Back up single node, all buckets

To back up all of the data stored on a single node across different buckets:

cbbackup http://HOST:8091 /backups/backup-20120501 \
      -u Administrator -p password \
      --single-node

Using this method, the source specification must specify the node that you want backup. To back up an entire cluster using this method, you should back up each node individually.

Back up single node, single bucket

To backup the data from a single bucket on a single node:

cbbackup http://HOST:8091 /backups/backup-20120501 \
      -u Administrator -p password \
      --single-node \
      -b default

Using this method, the source specification must be the node that you want to back up.

Back up single node, single bucket; back up files stored on the same node

There are two methods available to back up a single node and bucket, with the files stored on the same node as the source data. One uses a node specification, the other uses a file store specification. Using the node specification:

ssh USER@HOST
    remote-> sudo su - couchbase
    remote-> cbbackup http://127.0.0.1:8091 /mnt/backup-20120501 \
      -u Administrator -p password \
      --single-node \
      -b default

This method backs up the cluster data of a single bucket on the local node, storing the backup data in the local filesystem.

Using a file store reference (in place of a node reference) is faster, because the data files can be copied directly from the source directory to the backup directory:

ssh USER@HOST
    remote-> sudo su - couchbase
    remote-> cbbackup couchstore-files:///opt/couchbase/var/lib/couchbase/data/default /mnt/backup-20120501

To back up the entire cluster using this method, you will need to back up each node and each bucket individually.

Choosing the right backup solution depends on your requirements and your expected method for restoring the data to the cluster.

Filter keys during backup

The cbbackup command includes support for filtering the keys that are backed up into the database files you create. This can be useful if you want to specifically back up a portion of your dataset, or you want to move part of your dataset to a different bucket.

The specification is in the form of a regular expression, and is performed on the client-side within the cbbackup tool. For example, to back up information from a bucket where the keys have a prefix object:

cbbackup http://HOST:8091 /backups/backup-20120501 \
  -u Administrator -p password \
  -b default \
  -k '^object.*'

The above copies only the keys matching the specified prefix into the backup file. When the data is restored, only those keys that were recorded in the backup file will be restored.

The regular expression match is performed on the client side. This means that the entire bucket contents must be accessed by the cbbackup command and then discarded if the regular expression does not match.

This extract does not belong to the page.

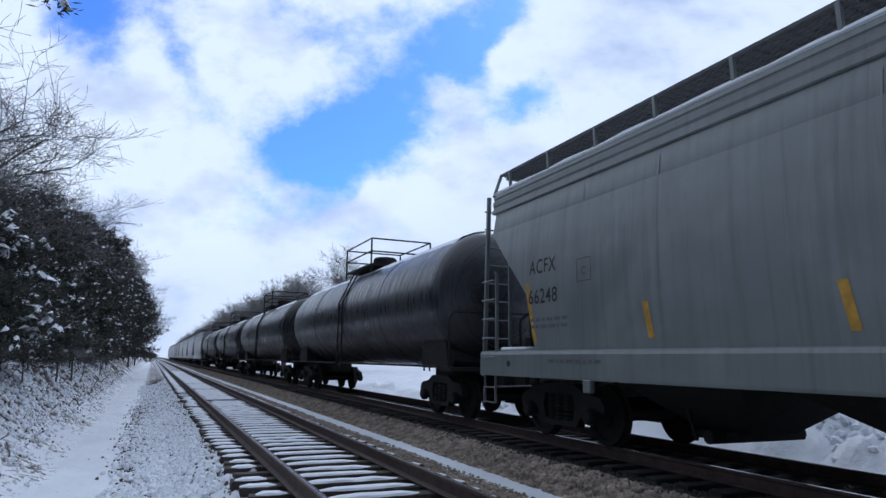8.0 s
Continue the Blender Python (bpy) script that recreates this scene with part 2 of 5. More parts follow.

Key-based regular expressions can also be used when restoring data. You can back up an entire bucket and restore selected keys during the restore process using cbrestore.

Back up using file copies

You can also back up by using either cbbackup and specifying the local directory where the data is stored, or by copying the data files directly using cp, tar, or similar.

For example, using cbbackup:

> cbbackup \
    couchstore-files:///opt/couchbase/var/lib/couchbase/data/default \
    /mnt/backup-20120501

The same backup operation using cp :

> cp -R /opt/couchbase/var/lib/couchbase/data/default \
      /mnt/copy-20120501

The limitation of backing up information in this way is that the data can only be restored to offline nodes in an identical cluster configuration where an identical vBucket map is in operation. You should also copy the config.dat configuration file from each node.